**TASK PROMPT**
Repeat only the lines from the line containing "return 1 + round(t * FPS)" through the line containing "for path in", both included, exactly as they stand.

**ENTRIES PROVIDED**
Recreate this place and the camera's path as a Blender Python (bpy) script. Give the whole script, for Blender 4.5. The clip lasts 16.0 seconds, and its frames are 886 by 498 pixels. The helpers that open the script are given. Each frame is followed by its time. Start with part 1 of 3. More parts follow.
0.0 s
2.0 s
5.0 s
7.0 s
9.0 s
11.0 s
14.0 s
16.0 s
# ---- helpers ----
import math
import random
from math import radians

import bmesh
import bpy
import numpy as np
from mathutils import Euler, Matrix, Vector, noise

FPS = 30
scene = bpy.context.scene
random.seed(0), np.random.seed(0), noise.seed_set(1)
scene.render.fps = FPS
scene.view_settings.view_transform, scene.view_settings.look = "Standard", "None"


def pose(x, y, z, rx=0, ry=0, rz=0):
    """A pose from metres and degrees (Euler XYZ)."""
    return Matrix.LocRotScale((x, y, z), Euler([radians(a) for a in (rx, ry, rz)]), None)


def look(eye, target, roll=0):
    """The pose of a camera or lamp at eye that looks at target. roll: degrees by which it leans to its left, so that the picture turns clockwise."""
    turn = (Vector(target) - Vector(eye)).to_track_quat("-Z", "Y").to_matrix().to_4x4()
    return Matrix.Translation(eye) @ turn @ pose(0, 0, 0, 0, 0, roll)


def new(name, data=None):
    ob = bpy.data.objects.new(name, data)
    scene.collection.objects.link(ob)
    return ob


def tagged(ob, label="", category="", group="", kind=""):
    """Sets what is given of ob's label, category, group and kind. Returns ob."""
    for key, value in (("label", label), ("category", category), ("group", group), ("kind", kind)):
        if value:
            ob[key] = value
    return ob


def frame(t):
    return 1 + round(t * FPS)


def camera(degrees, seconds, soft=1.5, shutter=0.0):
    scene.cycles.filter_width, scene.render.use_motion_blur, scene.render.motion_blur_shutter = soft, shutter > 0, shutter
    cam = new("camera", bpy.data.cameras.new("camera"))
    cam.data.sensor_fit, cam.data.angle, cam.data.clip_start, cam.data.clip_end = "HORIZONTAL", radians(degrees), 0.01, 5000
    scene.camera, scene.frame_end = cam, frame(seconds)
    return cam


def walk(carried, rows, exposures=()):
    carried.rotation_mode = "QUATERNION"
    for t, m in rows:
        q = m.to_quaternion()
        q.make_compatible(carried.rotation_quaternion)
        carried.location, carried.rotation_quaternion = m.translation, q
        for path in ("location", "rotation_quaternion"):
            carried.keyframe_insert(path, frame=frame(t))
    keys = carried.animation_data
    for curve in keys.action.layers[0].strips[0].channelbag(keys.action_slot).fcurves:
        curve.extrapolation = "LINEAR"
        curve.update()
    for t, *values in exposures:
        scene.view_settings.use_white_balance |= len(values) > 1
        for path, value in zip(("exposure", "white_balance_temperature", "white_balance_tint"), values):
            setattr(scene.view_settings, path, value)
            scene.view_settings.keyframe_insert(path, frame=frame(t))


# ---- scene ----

...

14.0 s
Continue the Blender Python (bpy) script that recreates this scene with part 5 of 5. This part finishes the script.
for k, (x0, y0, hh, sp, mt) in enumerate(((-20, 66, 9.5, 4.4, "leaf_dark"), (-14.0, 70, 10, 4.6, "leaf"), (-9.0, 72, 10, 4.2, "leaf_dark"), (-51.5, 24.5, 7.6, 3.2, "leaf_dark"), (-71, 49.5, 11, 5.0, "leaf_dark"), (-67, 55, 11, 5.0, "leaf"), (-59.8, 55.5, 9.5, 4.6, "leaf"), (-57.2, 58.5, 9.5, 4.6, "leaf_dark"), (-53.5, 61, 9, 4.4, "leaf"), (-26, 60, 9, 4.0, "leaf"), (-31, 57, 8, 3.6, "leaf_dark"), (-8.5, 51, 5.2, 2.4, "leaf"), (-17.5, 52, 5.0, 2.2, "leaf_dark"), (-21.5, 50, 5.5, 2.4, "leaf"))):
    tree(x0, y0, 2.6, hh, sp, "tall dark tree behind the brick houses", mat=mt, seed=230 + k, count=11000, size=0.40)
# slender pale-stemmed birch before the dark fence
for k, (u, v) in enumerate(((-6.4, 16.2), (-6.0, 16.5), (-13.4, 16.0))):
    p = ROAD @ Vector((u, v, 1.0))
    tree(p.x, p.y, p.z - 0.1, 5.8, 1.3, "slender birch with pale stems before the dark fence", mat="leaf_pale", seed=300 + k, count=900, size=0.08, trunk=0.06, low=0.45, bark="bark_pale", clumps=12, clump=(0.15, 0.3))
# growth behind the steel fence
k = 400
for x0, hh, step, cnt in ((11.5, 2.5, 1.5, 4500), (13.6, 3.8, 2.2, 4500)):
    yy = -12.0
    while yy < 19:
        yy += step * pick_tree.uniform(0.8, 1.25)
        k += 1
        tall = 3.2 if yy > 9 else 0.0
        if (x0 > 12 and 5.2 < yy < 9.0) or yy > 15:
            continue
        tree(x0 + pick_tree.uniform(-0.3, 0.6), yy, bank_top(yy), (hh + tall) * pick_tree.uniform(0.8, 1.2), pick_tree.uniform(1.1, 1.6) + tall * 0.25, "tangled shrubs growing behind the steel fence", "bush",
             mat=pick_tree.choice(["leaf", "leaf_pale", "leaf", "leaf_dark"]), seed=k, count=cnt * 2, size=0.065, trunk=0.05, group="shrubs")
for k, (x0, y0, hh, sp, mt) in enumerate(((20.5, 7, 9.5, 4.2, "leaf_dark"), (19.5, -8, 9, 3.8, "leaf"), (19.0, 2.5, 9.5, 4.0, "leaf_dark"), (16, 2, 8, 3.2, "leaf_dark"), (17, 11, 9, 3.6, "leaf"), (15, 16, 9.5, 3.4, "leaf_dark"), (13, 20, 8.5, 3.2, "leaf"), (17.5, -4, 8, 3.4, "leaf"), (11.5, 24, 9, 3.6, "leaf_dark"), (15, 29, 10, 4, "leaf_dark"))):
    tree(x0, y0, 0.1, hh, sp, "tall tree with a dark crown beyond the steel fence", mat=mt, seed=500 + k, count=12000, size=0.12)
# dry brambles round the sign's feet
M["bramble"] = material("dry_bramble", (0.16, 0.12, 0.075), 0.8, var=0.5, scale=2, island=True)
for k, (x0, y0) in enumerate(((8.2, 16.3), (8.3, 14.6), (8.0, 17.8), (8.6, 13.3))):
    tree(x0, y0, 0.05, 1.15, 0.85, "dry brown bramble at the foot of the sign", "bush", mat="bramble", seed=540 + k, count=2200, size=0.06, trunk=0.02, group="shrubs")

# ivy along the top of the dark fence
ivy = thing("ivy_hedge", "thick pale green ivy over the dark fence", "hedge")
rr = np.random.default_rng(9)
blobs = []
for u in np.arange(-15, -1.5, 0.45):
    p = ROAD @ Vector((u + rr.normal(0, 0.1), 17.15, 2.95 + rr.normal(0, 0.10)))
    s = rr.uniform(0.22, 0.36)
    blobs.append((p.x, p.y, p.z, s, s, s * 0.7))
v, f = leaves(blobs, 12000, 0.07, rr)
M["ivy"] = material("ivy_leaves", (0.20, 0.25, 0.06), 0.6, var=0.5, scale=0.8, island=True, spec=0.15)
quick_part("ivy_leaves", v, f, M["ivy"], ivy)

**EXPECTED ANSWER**
    return 1 + round(t * FPS)


def camera(degrees, seconds, soft=1.5, shutter=0.0):
    scene.cycles.filter_width, scene.render.use_motion_blur, scene.render.motion_blur_shutter = soft, shutter > 0, shutter
    cam = new("camera", bpy.data.cameras.new("camera"))
    cam.data.sensor_fit, cam.data.angle, cam.data.clip_start, cam.data.clip_end = "HORIZONTAL", radians(degrees), 0.01, 5000
    scene.camera, scene.frame_end = cam, frame(seconds)
    return cam


def walk(carried, rows, exposures=()):
    carried.rotation_mode = "QUATERNION"
    for t, m in rows:
        q = m.to_quaternion()
        q.make_compatible(carried.rotation_quaternion)
        carried.location, carried.rotation_quaternion = m.translation, q
        for path in ("location", "rotation_quaternion"):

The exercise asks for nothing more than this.